Prokofiev's first symphony turns 100
Not that long ago, the city of Donetsk in eastern Ukraine was a smart, bustling metropolis, with a symphony orchestra, an opera house, and a Champions League football team at home in a stadium imposing enough to host a semi-final of the European Championship of 2012. Teams and fans arrived at a glitzy new terminal at the Sergey Prokofiev International Airport.
Six years on, conflict in the region means there are no flights any more. The state-of-the-art building has been destroyed.
There's still occasional music in the opera house, but the city's connection with the football team survives only in the name. Shakhtar Donetsk now plays 300km away in Kharkiv.
Sergey Prokofiev, whose birthday falls next Monday (he was born in 1891), came from the countryside not that far from Donetsk. He, too, lived through turbulent times.
His first symphony was written in 1917, the year of the October Revolution. Russia was also at war and when the western front collapsed, Petrograd - present day St Petersburg, where the composer was based - was under threat.
Prokofiev left to join his mother who was taking a cure in the Caucasus, well away from the conflict. But there he found himself behind the lines of a counter-revolution, effectively cut off.
The intention had been to head for the United States.

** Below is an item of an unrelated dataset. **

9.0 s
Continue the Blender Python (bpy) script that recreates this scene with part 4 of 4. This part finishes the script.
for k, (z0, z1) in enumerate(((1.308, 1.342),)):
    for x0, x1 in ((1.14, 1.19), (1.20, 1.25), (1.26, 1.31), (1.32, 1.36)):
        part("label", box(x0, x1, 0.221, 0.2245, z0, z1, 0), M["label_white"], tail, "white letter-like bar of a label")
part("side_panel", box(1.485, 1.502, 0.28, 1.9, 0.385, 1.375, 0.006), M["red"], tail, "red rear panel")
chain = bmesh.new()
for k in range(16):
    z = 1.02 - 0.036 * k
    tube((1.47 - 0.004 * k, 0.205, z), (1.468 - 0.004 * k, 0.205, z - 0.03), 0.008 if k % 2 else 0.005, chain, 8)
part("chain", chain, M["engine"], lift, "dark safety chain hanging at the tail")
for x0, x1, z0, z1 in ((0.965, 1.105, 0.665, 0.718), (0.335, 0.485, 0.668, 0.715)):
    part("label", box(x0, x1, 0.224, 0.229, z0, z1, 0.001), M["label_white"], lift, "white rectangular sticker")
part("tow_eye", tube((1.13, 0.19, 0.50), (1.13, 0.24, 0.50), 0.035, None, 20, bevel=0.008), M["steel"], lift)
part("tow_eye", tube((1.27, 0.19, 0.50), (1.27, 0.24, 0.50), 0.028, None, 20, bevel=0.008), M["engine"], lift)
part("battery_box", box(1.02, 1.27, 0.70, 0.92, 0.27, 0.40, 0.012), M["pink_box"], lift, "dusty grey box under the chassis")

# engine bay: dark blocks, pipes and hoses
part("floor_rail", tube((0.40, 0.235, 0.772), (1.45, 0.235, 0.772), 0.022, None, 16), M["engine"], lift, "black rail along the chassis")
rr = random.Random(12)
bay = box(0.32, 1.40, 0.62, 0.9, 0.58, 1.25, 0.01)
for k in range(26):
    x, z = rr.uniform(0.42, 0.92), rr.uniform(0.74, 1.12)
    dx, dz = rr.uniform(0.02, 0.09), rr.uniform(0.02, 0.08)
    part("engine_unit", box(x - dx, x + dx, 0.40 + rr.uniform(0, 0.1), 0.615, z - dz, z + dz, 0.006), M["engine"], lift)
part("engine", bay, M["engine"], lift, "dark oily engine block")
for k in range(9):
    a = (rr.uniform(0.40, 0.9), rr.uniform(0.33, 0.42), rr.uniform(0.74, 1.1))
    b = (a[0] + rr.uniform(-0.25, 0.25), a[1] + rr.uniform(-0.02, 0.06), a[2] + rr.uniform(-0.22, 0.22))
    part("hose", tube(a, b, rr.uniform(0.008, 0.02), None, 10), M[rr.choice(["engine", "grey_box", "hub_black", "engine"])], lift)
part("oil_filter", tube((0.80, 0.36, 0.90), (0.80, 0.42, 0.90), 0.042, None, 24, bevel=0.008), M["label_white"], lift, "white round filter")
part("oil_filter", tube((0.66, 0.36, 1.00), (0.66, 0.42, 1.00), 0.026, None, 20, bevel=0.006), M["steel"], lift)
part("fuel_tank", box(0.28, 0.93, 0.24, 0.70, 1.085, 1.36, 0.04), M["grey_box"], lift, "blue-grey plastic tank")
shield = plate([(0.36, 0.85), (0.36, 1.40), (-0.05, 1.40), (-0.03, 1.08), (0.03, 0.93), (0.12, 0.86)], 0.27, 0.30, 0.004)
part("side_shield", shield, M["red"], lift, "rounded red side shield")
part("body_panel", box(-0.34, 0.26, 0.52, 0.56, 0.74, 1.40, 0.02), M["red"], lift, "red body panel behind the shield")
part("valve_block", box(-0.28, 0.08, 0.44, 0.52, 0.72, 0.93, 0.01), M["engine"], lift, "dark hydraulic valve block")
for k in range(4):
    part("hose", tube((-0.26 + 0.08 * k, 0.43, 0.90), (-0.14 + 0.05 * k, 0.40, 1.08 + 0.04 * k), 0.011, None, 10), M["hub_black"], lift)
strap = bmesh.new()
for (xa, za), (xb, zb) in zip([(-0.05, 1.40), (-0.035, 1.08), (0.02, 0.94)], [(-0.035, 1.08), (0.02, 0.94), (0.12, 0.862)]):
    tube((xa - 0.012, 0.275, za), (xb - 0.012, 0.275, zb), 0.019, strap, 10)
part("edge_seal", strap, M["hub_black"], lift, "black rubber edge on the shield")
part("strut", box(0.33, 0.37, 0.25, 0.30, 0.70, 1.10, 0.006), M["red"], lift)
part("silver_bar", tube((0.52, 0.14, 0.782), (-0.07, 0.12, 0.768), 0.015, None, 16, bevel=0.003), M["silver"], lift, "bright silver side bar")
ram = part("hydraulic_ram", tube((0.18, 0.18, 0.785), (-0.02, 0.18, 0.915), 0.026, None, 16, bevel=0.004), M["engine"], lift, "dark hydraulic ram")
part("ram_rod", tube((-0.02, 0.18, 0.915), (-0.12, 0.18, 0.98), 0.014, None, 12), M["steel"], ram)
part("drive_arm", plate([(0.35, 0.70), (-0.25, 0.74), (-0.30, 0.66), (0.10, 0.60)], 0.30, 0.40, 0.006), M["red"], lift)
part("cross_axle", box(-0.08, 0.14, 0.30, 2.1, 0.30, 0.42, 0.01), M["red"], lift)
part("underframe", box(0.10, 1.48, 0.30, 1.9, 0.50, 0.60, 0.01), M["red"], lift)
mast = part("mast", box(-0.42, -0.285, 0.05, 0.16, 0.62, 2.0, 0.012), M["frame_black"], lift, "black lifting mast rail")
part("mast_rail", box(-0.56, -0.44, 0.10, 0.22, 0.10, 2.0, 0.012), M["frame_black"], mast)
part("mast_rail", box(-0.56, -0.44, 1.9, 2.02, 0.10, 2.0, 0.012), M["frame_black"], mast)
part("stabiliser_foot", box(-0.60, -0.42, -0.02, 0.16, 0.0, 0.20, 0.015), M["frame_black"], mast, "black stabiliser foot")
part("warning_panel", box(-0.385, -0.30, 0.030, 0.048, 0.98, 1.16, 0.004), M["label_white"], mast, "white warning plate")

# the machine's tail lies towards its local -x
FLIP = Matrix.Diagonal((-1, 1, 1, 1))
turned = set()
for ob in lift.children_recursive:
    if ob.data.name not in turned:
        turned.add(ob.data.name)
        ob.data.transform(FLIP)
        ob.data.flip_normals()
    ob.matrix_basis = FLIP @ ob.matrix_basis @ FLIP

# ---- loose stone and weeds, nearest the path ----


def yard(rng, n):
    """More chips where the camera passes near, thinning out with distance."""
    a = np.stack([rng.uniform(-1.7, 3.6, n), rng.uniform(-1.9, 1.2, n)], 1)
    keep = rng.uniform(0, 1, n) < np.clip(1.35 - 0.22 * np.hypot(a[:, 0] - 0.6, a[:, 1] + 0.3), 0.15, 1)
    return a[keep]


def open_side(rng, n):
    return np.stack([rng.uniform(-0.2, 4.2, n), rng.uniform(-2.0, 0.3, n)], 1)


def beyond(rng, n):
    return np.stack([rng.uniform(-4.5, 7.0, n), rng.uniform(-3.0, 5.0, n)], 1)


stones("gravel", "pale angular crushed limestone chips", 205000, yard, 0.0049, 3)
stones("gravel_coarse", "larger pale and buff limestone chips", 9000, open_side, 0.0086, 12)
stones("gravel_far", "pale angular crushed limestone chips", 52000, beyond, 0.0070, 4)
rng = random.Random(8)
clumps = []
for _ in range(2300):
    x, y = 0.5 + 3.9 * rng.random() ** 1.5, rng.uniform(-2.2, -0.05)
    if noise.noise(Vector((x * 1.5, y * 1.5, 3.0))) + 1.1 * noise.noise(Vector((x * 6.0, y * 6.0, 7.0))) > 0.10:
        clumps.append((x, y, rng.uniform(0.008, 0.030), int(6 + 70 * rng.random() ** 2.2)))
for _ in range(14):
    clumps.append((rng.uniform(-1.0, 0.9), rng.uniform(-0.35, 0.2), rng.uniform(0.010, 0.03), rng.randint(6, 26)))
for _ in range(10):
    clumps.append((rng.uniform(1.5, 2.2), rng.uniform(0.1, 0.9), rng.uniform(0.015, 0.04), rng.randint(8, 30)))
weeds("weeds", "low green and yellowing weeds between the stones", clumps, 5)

He'd previously met a music-loving farm-machinery magnate, Cyrus Hall McCormick Jr, who'd been on a business trip to Russia. McCormick was keen to introduce the American public to this young Russian talent.
The counter-revolution collapsed. Prokofiev had his chance. With a safe-conduct pass in his pocket, he set off for Moscow. The eight-day journey there was not without incident. His train was fired on several times.

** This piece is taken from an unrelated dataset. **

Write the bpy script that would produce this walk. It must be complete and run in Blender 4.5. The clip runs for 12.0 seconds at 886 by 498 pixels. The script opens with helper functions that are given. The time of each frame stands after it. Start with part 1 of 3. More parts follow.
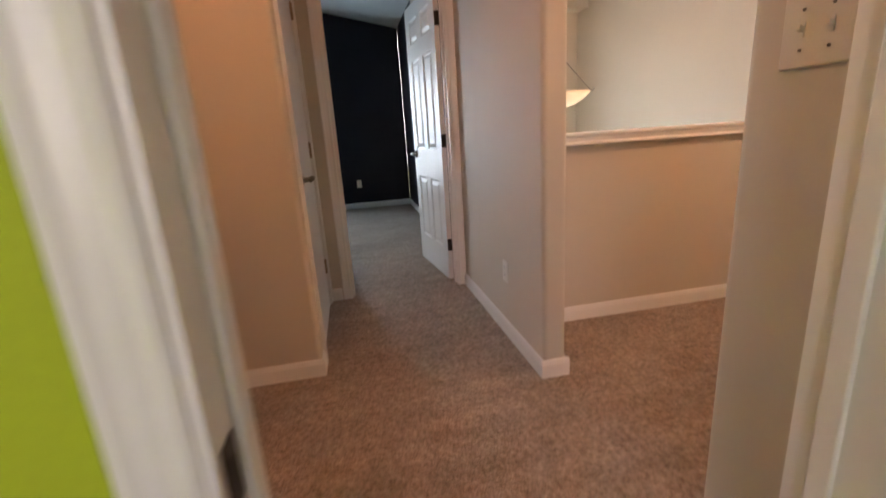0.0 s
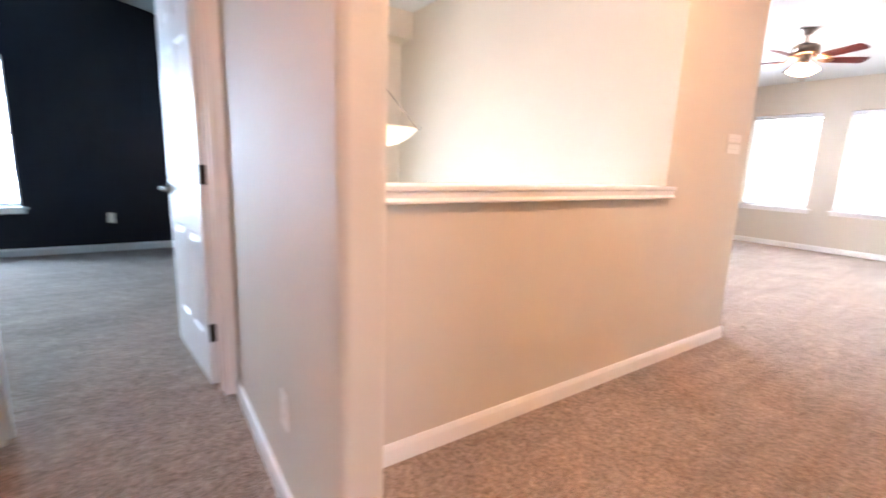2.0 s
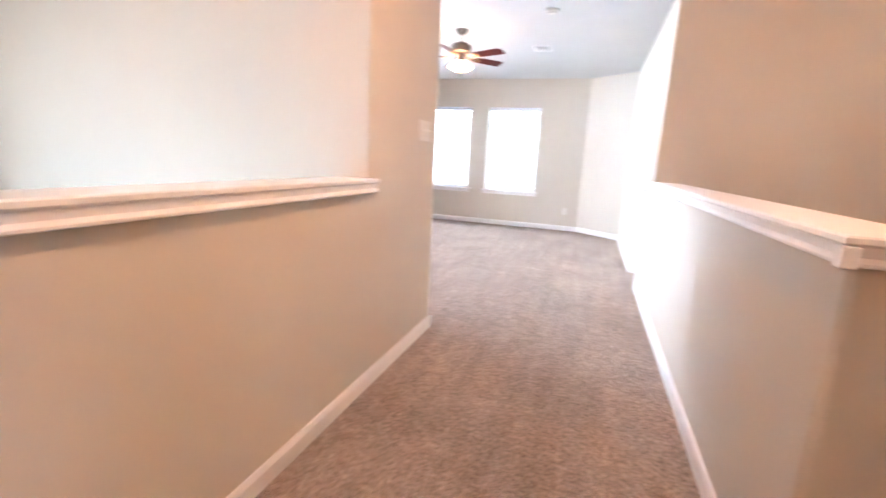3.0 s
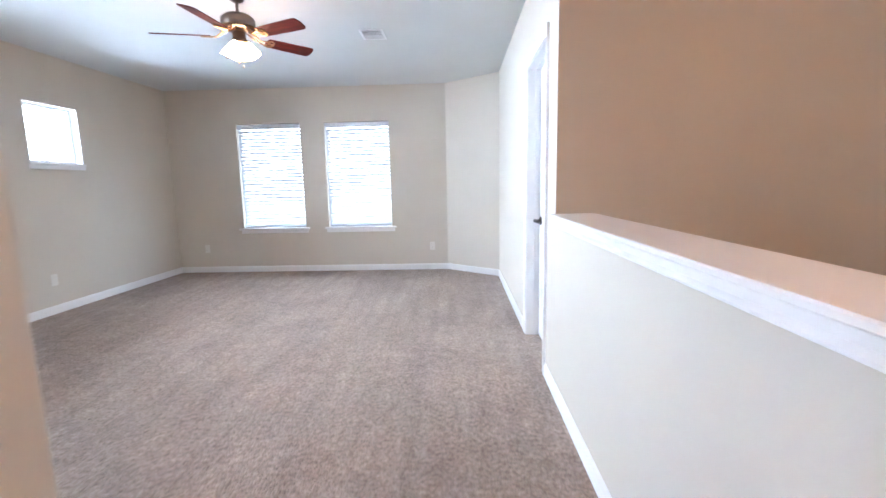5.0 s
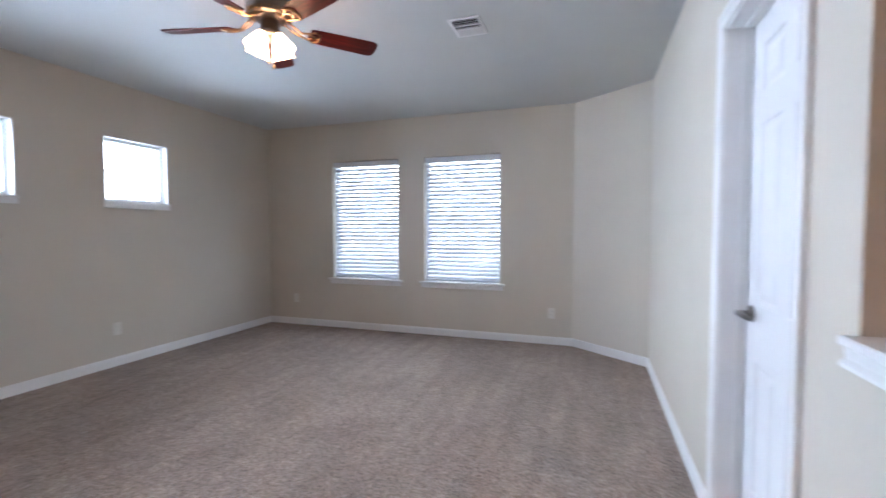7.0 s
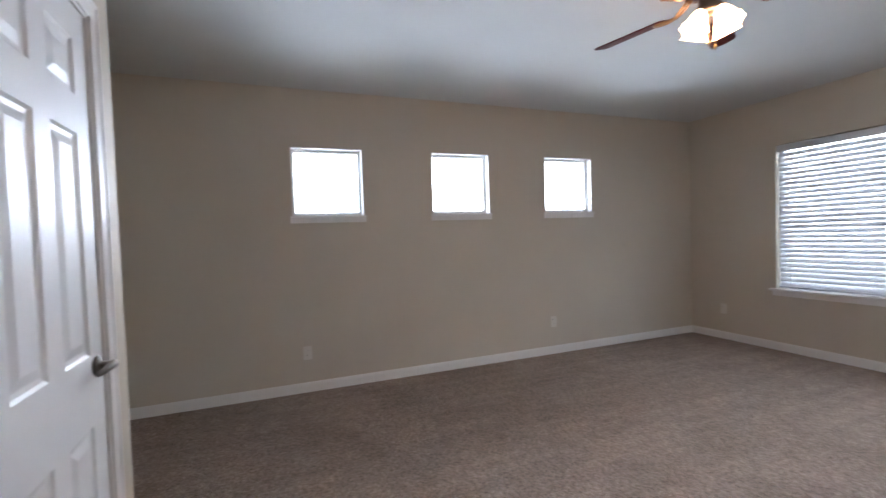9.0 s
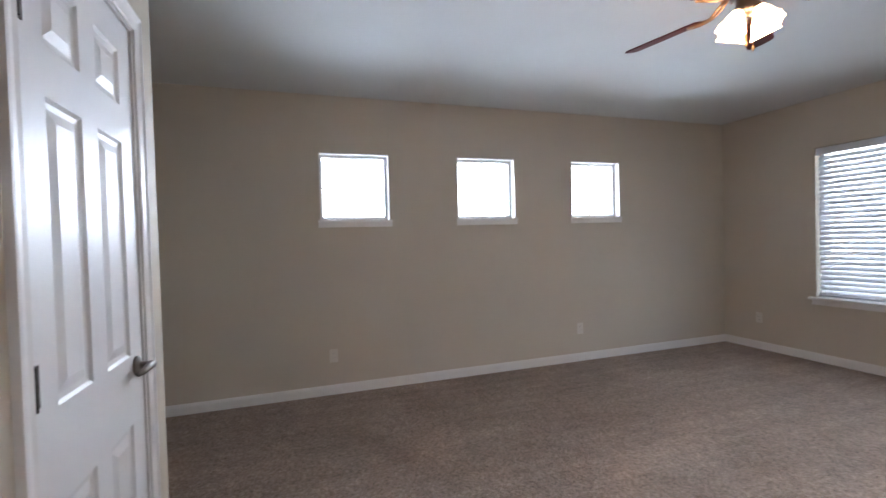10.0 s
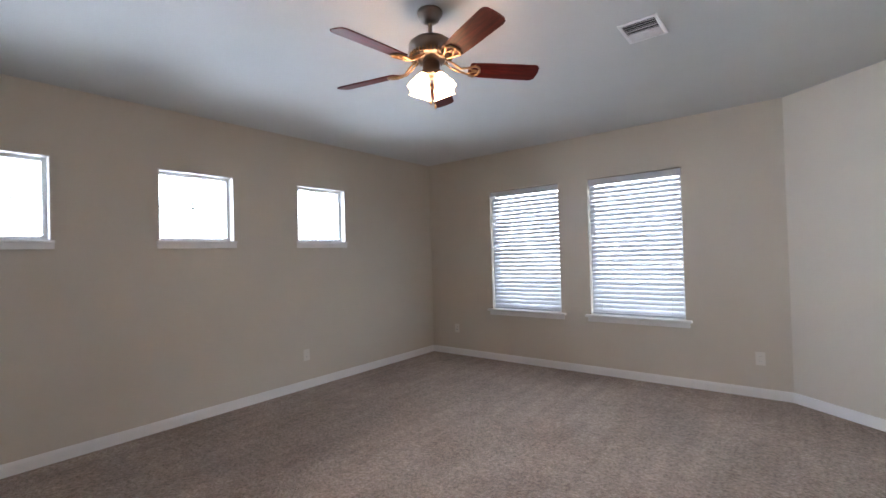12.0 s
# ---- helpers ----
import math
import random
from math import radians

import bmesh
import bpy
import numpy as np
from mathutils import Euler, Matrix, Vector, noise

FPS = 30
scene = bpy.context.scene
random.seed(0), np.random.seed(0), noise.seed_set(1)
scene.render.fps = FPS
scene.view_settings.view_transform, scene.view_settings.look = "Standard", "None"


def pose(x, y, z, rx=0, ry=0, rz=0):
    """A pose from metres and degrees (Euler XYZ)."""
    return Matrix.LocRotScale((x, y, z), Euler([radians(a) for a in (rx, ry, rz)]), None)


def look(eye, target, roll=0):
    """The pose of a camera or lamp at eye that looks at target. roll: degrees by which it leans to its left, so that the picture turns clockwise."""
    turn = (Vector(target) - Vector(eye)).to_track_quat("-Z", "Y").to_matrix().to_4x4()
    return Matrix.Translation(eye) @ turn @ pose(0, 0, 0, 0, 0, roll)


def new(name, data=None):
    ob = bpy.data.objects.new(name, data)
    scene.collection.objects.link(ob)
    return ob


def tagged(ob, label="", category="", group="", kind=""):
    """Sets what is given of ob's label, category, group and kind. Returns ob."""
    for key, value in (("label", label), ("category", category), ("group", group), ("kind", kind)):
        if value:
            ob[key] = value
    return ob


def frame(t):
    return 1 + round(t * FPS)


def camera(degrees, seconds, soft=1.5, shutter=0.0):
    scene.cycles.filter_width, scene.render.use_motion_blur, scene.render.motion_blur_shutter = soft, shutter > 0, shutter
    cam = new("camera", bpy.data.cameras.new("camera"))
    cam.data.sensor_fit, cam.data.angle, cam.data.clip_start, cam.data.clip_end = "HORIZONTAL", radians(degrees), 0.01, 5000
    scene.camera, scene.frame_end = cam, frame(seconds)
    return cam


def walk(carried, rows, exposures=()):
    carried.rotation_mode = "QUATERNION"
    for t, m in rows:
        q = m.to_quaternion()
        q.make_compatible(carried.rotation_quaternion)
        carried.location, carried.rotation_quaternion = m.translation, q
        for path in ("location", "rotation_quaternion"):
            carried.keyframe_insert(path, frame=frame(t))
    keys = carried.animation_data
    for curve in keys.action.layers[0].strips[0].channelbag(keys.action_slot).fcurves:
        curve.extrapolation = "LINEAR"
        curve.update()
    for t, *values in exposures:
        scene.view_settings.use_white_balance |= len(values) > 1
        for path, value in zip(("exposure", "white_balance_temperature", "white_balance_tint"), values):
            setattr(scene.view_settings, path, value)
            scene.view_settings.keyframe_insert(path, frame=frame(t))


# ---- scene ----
cam = camera(90.2, 12.0, shutter=0.5)
PATH = [
    (0, (2.143, -3.653, 1.079), (0.245, -3.285, 0.568), -3.7),
    (0.5, (1.989, -3.511, 1.103), (0.066, -3.119, 0.716), -3.5),
    (1, (1.848, -3.446, 1.084), (-0.065, -3.073, 0.634), -2.6),
    (1.5, (1.565, -3.382, 1.112), (-0.262, -2.643, 0.773), -1.5),
    (2, (1.31, -3.226, 1.102), (-0.313, -2.119, 0.728), 2.1),
    (2.5, (1.13, -3.0, 1.096), (-0.112, -1.484, 0.687), 4.5),
    (3, (0.956, -2.712, 1.136), (0.354, -0.848, 0.736), 3.0),
    (3.5, (0.936, -2.396, 1.124), (0.753, -0.439, 0.752), 0.6),
    (3.7, (0.955, -2.217, 1.142), (0.818, -0.245, 0.84), 0.3),
    (5.3, (0.909, -0.687, 1.206), (0.853, 1.291, 0.917), -1.3),
    (5.5, (0.892, -0.566, 1.173), (0.855, 1.413, 0.886), -1.0),
    (6, (0.902, -0.138, 1.192), (0.843, 1.841, 0.914), -1.3),
    (6.5, (0.981, 0.265, 1.234), (0.721, 2.244, 1.097), -0.4),
    (8.3, (0.821, 0.593, 1.237), (-0.803, 1.759, 1.172), -2.0),
    (8.5, (0.785, 0.561, 1.239), (-0.929, 1.59, 1.18), -1.9),
    (9, (0.783, 0.511, 1.284), (-1.074, 1.25, 1.225), -2.0),
    (9.5, (0.792, 0.5, 1.289), (-1.119, 1.09, 1.23), -2.1),
    (10, (0.775, 0.494, 1.292), (-1.119, 1.136, 1.254), -1.7),
    (10.5, (0.772, 0.572, 1.304), (-0.94, 1.605, 1.287), -1.6),
    (11, (0.824, 0.641, 1.273), (-0.66, 1.982, 1.291), -2.0),
    (11.5, (0.799, 0.618, 1.307), (-0.509, 2.13, 1.336), -2.0),
    (12, (0.817, 0.63, 1.312), (-0.425, 2.197, 1.341), -1.7),
]
EXPOSURES = [
    (0.0, 2.15, 7200, 20), (0.5, 2.4, 6700, 21), (1.0, 2.75, 6500, 21), (1.5, 3.15, 6200, 20), (2.0, 3.25, 6000, 18), (2.5, 3.2, 5900, 17),
    (3.0, 2.95, 5650, 16), (3.6, 2.75, 5500, 14), (5.3, 2.25, 5350, 12), (6.5, 1.7, 5300, 13), (8.3, 1.28, 5850, 15), (12.0, 1.3, 5850, 15),
]
walk(cam, [(t, look(eye, target, roll)) for t, eye, target, roll in PATH], EXPOSURES)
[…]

And that wasn't the worst of it. The revolution had been only six months before, the upheaval had been huge, and the civil war that followed would rumble on for years.
But Prokofiev was able to travel on to Petrograd. He gave two piano recitals there, and on this date, exactly one hundred years ago, directed the first performance of his symphony.
Writing it the previous summer, he'd set himself the task of composing something within the framework, the structure developed by the man known as the father of the symphony, Joseph Haydn. With this in mind, he gave it a subtitle - 'the Classical'.
What he came up with is short for a symphony - around 15 minutes - but it has the four movements.
When it starts, you'd be forgiven for thinking you're listening to Haydn. It veers away, though, in unexpected directions. There's even a tick-tock section nodding in the direction of the Master's 'Clock' symphony. The second movement features a gorgeous, elegant melody, but it's not all slow. There's a lovely staccato bassoon section.
In the third, Prokofiev's tongue is firmly in his cheek. No elegant minuet here. What's on offer is clunkier, more like a Slavonic dance that's escaped the clutches of Dvorák.
The fourth movement is full of fun, a breakneck gallop. It's music that sounds like it would be a lot of fun to make, just the ticket to accompany the Hunt Chase at the Dublin Horse Show.
Prokofiev did eventually make it to the US. In December 1918, he premièred his First Piano Concerto with the Symphony Orchestra of Chicago, Cyrus Hall McCormick's home city.